Pub Date: June 24th, 2014
ISBN: 978-1489702081
Publisher: LifeRichPublishing

A language arts and reading specialist offers a systematic but individualized program for teaching children to read.

Wirtz (Reading Champions! Master Training and Teaching Book, 2002) comes with 40 years’ experience teaching grades K through 12. Her program, developed over many years in the classroom crucible, is for teachers, parents, or tutors, all of whom are assigned the roles of coaches. Wirtz builds on what she calls common-sense minilessons designed to augment but not replace existing school reading programs. Each carefully formatted CSML packet is geared to take no more than 15 minutes, though some seem likely to take longer. Others, especially those for beginning readers, are meant to be repeated as often as necessary for a particular student.
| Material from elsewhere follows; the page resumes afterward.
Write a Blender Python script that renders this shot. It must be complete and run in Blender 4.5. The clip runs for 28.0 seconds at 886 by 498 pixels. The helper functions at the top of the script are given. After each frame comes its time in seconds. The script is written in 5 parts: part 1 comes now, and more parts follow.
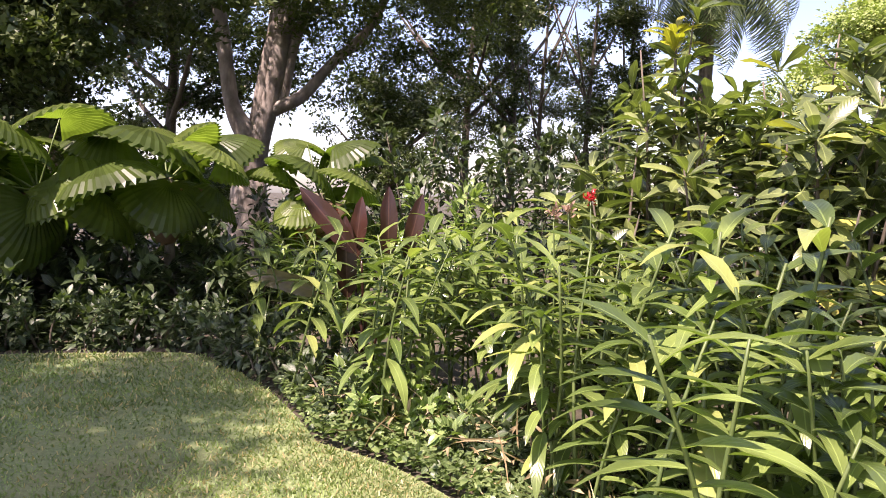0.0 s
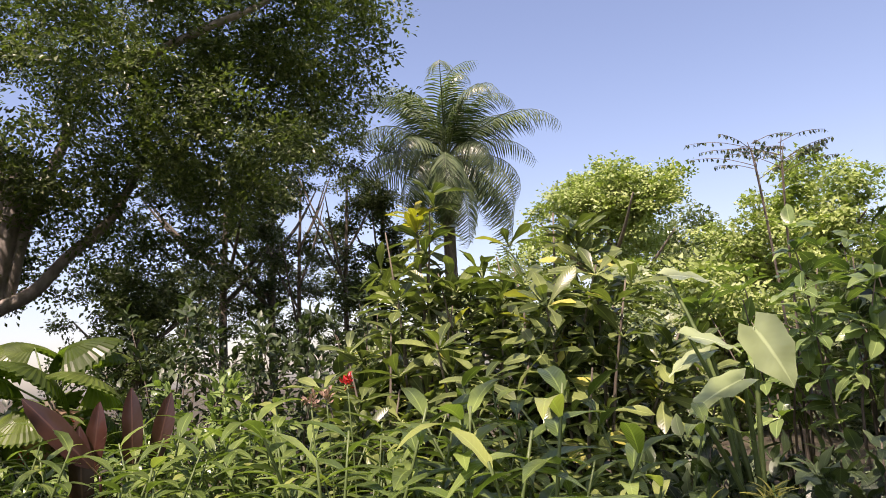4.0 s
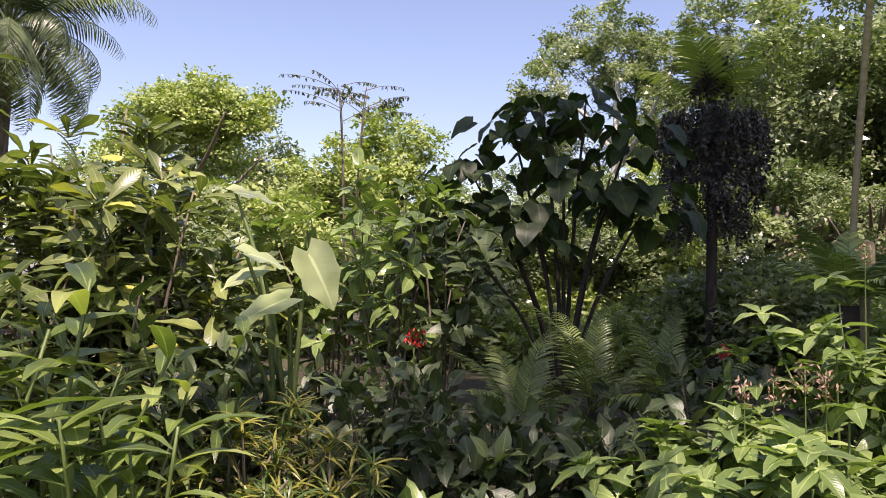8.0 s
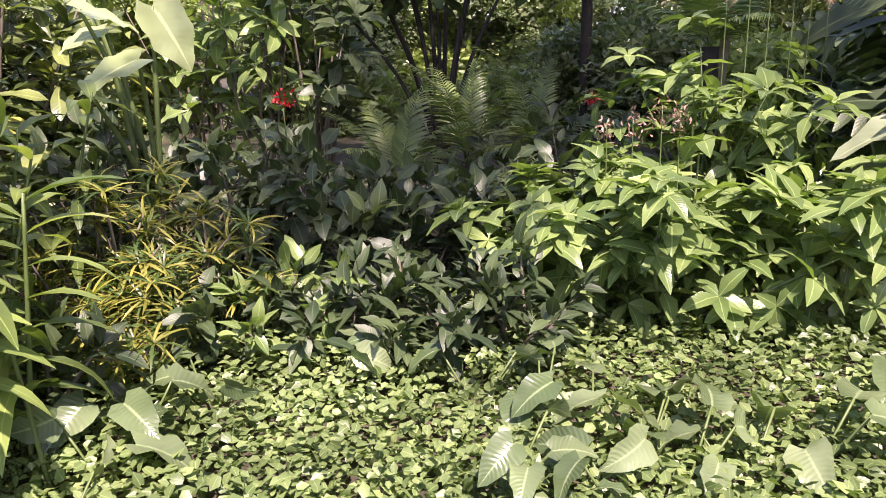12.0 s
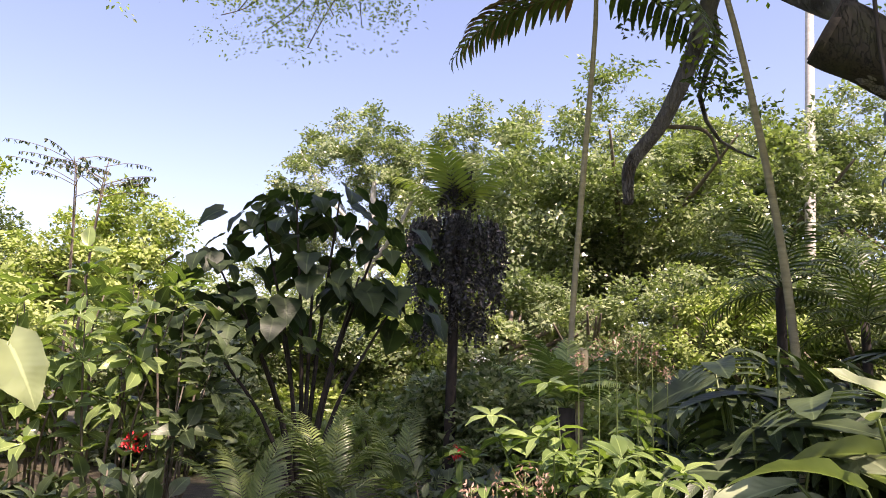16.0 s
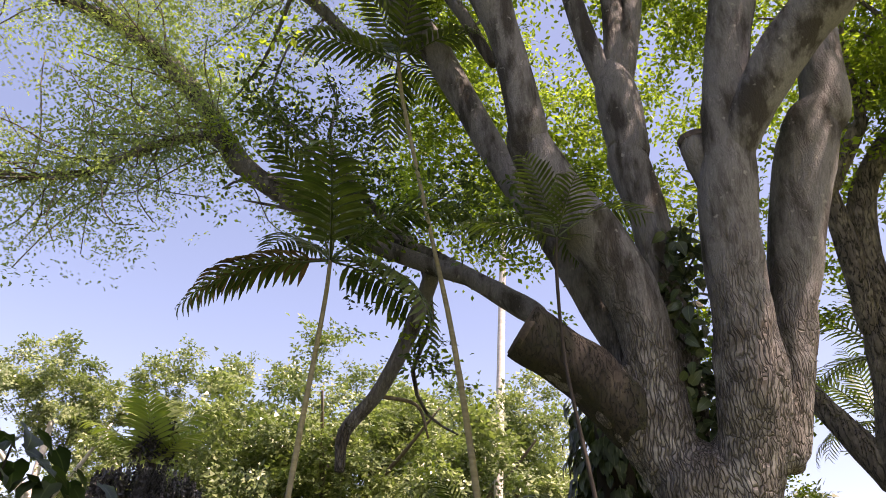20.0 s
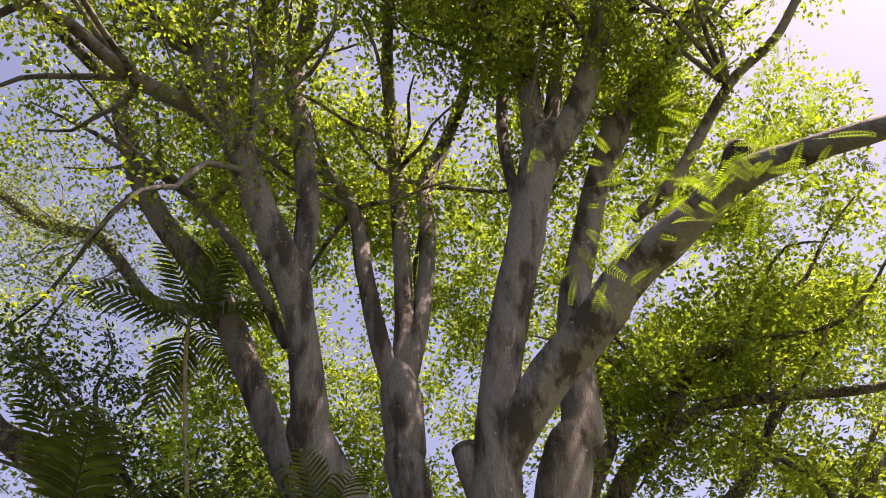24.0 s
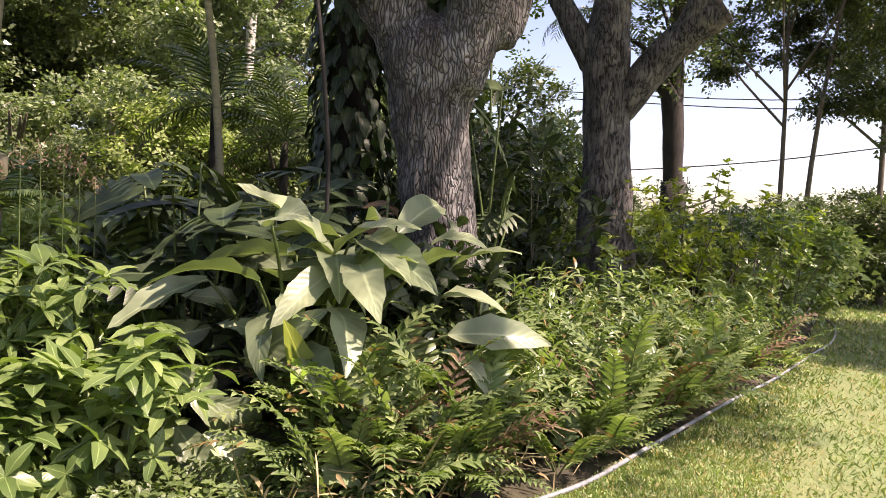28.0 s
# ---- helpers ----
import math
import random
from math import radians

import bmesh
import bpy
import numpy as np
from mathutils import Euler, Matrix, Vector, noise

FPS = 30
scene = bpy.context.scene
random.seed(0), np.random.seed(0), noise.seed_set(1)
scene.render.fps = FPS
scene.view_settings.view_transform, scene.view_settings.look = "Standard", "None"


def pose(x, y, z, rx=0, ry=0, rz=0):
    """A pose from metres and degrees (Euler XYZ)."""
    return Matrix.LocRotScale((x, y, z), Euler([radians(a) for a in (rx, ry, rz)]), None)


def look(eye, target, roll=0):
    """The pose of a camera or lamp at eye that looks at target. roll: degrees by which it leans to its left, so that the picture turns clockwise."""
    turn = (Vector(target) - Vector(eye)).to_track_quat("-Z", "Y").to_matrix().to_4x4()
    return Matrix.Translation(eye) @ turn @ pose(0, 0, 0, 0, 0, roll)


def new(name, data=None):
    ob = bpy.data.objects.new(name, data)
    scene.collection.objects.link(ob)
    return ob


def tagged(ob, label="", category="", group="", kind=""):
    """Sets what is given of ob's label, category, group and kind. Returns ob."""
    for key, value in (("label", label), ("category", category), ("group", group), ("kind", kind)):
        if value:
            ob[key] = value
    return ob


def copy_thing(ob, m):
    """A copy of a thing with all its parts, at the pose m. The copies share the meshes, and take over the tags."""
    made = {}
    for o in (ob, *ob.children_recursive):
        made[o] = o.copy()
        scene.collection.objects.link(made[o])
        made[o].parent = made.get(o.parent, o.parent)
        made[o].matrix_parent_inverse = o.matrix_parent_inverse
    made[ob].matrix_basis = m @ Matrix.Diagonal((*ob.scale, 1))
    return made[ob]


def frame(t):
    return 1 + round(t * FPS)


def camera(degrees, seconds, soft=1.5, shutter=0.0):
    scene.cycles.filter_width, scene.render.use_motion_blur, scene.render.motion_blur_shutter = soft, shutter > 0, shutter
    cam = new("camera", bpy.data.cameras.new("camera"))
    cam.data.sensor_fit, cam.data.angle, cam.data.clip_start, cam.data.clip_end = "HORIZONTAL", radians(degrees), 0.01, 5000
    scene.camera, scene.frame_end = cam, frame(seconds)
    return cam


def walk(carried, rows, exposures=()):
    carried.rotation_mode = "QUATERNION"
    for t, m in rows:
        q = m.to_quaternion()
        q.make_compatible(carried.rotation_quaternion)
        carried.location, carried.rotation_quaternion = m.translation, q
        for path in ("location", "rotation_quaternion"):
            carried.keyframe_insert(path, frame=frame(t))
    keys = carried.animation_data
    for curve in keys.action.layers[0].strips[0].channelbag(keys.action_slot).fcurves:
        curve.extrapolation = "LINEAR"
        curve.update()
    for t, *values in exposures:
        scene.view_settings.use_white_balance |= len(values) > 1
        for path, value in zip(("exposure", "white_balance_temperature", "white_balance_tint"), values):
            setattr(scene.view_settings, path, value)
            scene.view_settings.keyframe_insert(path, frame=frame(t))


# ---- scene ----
cam = camera(61.11, 28.0, soft=0.9)


def stand(x, y, z, bearing, rise, roll):
    """A camera pose from a place, a bearing (clockwise from +y) and an upward tilt in degrees."""
    a, e = radians(bearing), radians(rise)
    way = Vector((math.sin(a) * math.cos(e), math.cos(a) * math.cos(e), math.sin(e)))
    return look((x, y, z), Vector((x, y, z)) + way, roll)


# seconds, x, y, z, bearing, rise, roll
PATH = (
    (0.0, -0.001, 0.000, 1.595, 0.00, -4.03, 1.33),
    (0.5, 0.005, 0.004, 1.592, 2.09, -5.59, 0.85),
    (1.0, 0.011, 0.005, 1.586, 4.77, -6.66, 0.34),
    (1.5, 0.024, 0.011, 1.589, 7.34, -6.46, -0.24),
    (2.0, 0.037, 0.010, 1.596, 9.33, -4.49, -0.59),
    (2.5, 0.044, 0.009, 1.601, 10.79, -1.15, -0.94),
    (3.5, 0.063, 0.030, 1.626, 14.62, 6.31, -3.17),
    (4.5, 0.094, 0.038, 1.646, 22.59, 10.44, -4.74),
    (5.0, 0.112, 0.024, 1.646, 28.18, 10.46, -4.43),
    (5.5, 0.144, 0.008, 1.648, 33.76, 9.92, -3.88),
    (6.0, 0.146, -0.016, 1.646, 38.69, 9.12, -2.92),
    (6.5, 0.162, -0.011, 1.634, 42.72, 8.28, -1.63),
    (7.0, 0.176, 0.011, 1.611, 45.80, 7.19, -0.15),
    (7.5, 0.178, 0.021, 1.590, 47.86, 5.35, 0.87),
    (8.0, 0.188, 0.023, 1.569, 49.07, 2.52, 1.21),
    (8.5, 0.199, 0.026, 1.551, 49.87, -1.06, 1.05),
    (9.0, 0.214, 0.040, 1.535, 50.55, -4.70, 0.57),
    (9.5, 0.226, 0.045, 1.530, 51.14, -8.15, -0.13),
    (10.0, 0.233, 0.042, 1.511, 51.61, -11.30, -0.66),
    (10.5, 0.233, 0.022, 1.490, 52.37, -13.90, -1.10),
    (11.0, 0.234, -0.003, 1.480, 53.66, -15.82, -1.37),
    (11.5, 0.254, -0.014, 1.483, 55.57, -16.20, -1.24),
    (12.0, 0.261, -0.010, 1.484, 57.84, -15.04, -1.08),
    (12.5, 0.265, -0.011, 1.495, 60.24, -12.56, -0.67),
    (13.0, 0.266, -0.006, 1.511, 62.63, -9.40, -0.16),
    (13.5, 0.276, 0.011, 1.523, 64.63, -6.23, 0.28),
    (14.5, 0.272, 0.014, 1.564, 66.40, -0.95, 1.25),
    (15.5, 0.262, -0.000, 1.600, 66.86, 5.71, 2.05),
    (16.0, 0.265, -0.001, 1.606, 67.55, 10.24, 2.31),
    (16.5, 0.251, -0.014, 1.607, 68.51, 14.73, 2.63),
    (17.0, 0.268, -0.011, 1.615, 69.94, 18.51, 2.85),
    (17.5, 0.266, -0.011, 1.618, 72.11, 21.16, 2.86),
    (18.0, 0.284, 0.008, 1.631, 75.19, 22.61, 2.76),
    (18.5, 0.272, 0.003, 1.633, 79.07, 23.40, 2.56),
    (19.0, 0.237, 0.013, 1.638, 83.40, 24.29, 2.09),
    (19.5, 0.184, 0.044, 1.628, 87.39, 25.97, 1.54),
    (20.0, 0.153, 0.104, 1.630, 89.90, 30.29, 1.10),
    (20.5, 0.104, 0.125, 1.630, 91.10, 36.53, 1.34),
    (21.0, 0.052, 0.114, 1.617, 91.97, 44.00, 2.16),
    (21.5, 0.024, 0.142, 1.624, 92.95, 51.89, 3.08),
    (22.5, -0.063, 0.157, 1.695, 102.54, 63.76, -0.93),
    (23.5, -0.101, 0.139, 1.770, 111.44, 58.80, -5.66),
    (24.0, -0.078, 0.132, 1.782, 111.72, 49.87, -5.45),
    (24.5, -0.048, 0.123, 1.768, 109.54, 40.40, -4.22),
    (25.0, -0.047, 0.102, 1.751, 106.64, 32.58, -3.02),
    (25.5, -0.029, 0.099, 1.747, 104.19, 25.87, -1.85),
    (26.0, -0.058, 0.034, 1.736, 102.46, 19.44, -0.05),
    (26.5, -0.094, 0.002, 1.706, 102.20, 13.18, 1.09),
    (27.0, -0.116, -0.033, 1.656, 103.27, 7.59, 1.78),
    (27.5, -0.102, -0.062, 1.654, 105.48, 1.88, 2.42),
    (28.0, -0.092, -0.092, 1.630, 108.80, -2.51, 2.70),
)
EXPOSURES = ((0.0, 1.56, 6900, 37), (2.5, 1.43, 6900, 37), (4.5, 0.92, 7200, 30), (8.0, 1.05, 7100, 32), (10.0, 1.5, 6800, 37), (13.5, 1.58, 6800, 38), (15.5, 1.62, 7300, 36), (16.0, 1.52, 7400, 35), (16.9, 1.12, 7300, 31), (18.0, 1.06, 7300, 31), (20.0, 1.5, 8000, 36), (21.5, 1.52, 8500, 40), (24.0, 1.33, 8500, 41), (26.5, 1.4, 8100, 34), (28.0, 1.3, 7400, 33))
walk(cam, [(t, stand(*row)) for t, *row in PATH], EXPOSURES)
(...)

The coaching approach is decidedly hands-on and will produce best results in one-on-one or small classroom settings. “Practice, drill and repetition are the best way to build language skills,” she writes, and these will remain necessary until readers automatically and without conscious thought apply skills such as word recognition. Only then can these advancing readers begin to use techniques such as scanning, in which the eyes sweep pages for broad meaning without plowing through every sentence. Wirtz goes even further, suggesting a subliminal technique in which the eyes are focused on the white spaces between the lines “to let the mind, rather than your eyes, gather information in larger chunks.” But she concentrates mainly on letter-recognition methods, phonics, short and long vowels, letter groupings, consonant blends and digraphs, diphthongs and the like, each the focus of individual CSMLs. Generally clear and concise, these lessons call for nothing fancier than homemade word boards and alphabet cards. Computers and bedazzling reading software don’t figure into her old-school approach; a CSML on the use of dictionaries doesn’t mention spell-checking software or the ease of looking up a word online. Indeed, Wirtz’s entire program could have been carried out just as well 50 years ago. Maybe that’s a good thing.

A basic, old-school literacy lifeline tossed into a sea of declining reading skills.